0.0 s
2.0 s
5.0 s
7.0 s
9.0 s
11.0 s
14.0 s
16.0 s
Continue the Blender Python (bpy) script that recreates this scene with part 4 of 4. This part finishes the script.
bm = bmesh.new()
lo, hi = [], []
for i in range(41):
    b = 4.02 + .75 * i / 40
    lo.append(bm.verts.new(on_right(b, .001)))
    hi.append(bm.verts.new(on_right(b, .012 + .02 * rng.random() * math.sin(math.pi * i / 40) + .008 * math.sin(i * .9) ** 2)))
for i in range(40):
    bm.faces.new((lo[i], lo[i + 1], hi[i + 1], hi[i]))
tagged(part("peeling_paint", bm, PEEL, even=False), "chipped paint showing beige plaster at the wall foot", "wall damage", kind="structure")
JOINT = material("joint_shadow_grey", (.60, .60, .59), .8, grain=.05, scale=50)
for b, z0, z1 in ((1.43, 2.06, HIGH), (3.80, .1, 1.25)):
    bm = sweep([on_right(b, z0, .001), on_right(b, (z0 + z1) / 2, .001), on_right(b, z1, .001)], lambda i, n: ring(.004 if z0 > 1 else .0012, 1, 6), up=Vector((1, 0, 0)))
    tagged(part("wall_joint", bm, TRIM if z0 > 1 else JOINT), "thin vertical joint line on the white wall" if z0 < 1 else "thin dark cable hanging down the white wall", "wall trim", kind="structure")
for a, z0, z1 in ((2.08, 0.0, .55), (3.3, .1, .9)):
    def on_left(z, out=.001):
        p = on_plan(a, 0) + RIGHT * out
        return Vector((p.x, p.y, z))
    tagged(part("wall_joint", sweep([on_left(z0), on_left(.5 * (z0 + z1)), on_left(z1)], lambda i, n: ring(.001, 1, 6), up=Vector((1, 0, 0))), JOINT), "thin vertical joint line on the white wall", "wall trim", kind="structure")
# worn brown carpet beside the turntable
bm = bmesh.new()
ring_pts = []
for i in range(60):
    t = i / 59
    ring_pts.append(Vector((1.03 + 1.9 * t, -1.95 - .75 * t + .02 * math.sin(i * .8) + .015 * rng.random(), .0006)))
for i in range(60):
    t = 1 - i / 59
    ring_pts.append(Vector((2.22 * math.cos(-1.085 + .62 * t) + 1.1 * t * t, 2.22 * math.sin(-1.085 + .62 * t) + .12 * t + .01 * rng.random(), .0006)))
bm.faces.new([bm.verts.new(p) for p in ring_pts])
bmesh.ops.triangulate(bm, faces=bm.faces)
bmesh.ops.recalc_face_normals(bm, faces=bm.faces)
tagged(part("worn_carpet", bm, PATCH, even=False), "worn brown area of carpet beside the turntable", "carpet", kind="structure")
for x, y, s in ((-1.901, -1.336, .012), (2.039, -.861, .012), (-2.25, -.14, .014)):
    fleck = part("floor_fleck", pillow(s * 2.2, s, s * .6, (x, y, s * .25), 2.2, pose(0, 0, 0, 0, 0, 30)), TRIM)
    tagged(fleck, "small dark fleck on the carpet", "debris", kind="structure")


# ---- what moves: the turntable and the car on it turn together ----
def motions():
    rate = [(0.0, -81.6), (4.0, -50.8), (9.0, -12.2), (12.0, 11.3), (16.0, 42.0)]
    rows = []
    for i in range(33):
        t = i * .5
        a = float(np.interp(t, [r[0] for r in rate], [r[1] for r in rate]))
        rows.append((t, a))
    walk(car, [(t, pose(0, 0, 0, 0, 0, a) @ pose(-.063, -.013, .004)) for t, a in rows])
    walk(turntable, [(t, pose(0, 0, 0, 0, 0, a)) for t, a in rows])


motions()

+ + +

* **DIRECTION**
Copy each line of the data exactly, leaving nothing out.

* **COMPLETE RESPONSE**
0.0 s
2.0 s
5.0 s
7.0 s
9.0 s
11.0 s
14.0 s
16.0 s
Continue the Blender Python (bpy) script that recreates this scene with part 4 of 4. This part finishes the script.
bm = bmesh.new()
lo, hi = [], []
for i in range(41):
    b = 4.02 + .75 * i / 40
    lo.append(bm.verts.new(on_right(b, .001)))
    hi.append(bm.verts.new(on_right(b, .012 + .02 * rng.random() * math.sin(math.pi * i / 40) + .008 * math.sin(i * .9) ** 2)))
for i in range(40):
    bm.faces.new((lo[i], lo[i + 1], hi[i + 1], hi[i]))
tagged(part("peeling_paint", bm, PEEL, even=False), "chipped paint showing beige plaster at the wall foot", "wall damage", kind="structure")
JOINT = material("joint_shadow_grey", (.60, .60, .59), .8, grain=.05, scale=50)
for b, z0, z1 in ((1.43, 2.06, HIGH), (3.80, .1, 1.25)):
    bm = sweep([on_right(b, z0, .001), on_right(b, (z0 + z1) / 2, .001), on_right(b, z1, .001)], lambda i, n: ring(.004 if z0 > 1 else .0012, 1, 6), up=Vector((1, 0, 0)))
    tagged(part("wall_joint", bm, TRIM if z0 > 1 else JOINT), "thin vertical joint line on the white wall" if z0 < 1 else "thin dark cable hanging down the white wall", "wall trim", kind="structure")
for a, z0, z1 in ((2.08, 0.0, .55), (3.3, .1, .9)):
    def on_left(z, out=.001):
        p = on_plan(a, 0) + RIGHT * out
        return Vector((p.x, p.y, z))
    tagged(part("wall_joint", sweep([on_left(z0), on_left(.5 * (z0 + z1)), on_left(z1)], lambda i, n: ring(.001, 1, 6), up=Vector((1, 0, 0))), JOINT), "thin vertical joint line on the white wall", "wall trim", kind="structure")
# worn brown carpet beside the turntable
bm = bmesh.new()
ring_pts = []
for i in range(60):
    t = i / 59
    ring_pts.append(Vector((1.03 + 1.9 * t, -1.95 - .75 * t + .02 * math.sin(i * .8) + .015 * rng.random(), .0006)))
for i in range(60):
    t = 1 - i / 59
    ring_pts.append(Vector((2.22 * math.cos(-1.085 + .62 * t) + 1.1 * t * t, 2.22 * math.sin(-1.085 + .62 * t) + .12 * t + .01 * rng.random(), .0006)))
bm.faces.new([bm.verts.new(p) for p in ring_pts])
bmesh.ops.triangulate(bm, faces=bm.faces)
bmesh.ops.recalc_face_normals(bm, faces=bm.faces)
tagged(part("worn_carpet", bm, PATCH, even=False), "worn brown area of carpet beside the turntable", "carpet", kind="structure")
for x, y, s in ((-1.901, -1.336, .012), (2.039, -.861, .012), (-2.25, -.14, .014)):
    fleck = part("floor_fleck", pillow(s * 2.2, s, s * .6, (x, y, s * .25), 2.2, pose(0, 0, 0, 0, 0, 30)), TRIM)
    tagged(fleck, "small dark fleck on the carpet", "debris", kind="structure")


# ---- what moves: the turntable and the car on it turn together ----
def motions():
    rate = [(0.0, -81.6), (4.0, -50.8), (9.0, -12.2), (12.0, 11.3), (16.0, 42.0)]
    rows = []
    for i in range(33):
        t = i * .5
        a = float(np.interp(t, [r[0] for r in rate], [r[1] for r in rate]))
        rows.append((t, a))
    walk(car, [(t, pose(0, 0, 0, 0, 0, a) @ pose(-.063, -.013, .004)) for t, a in rows])
    walk(turntable, [(t, pose(0, 0, 0, 0, 0, a)) for t, a in rows])


motions()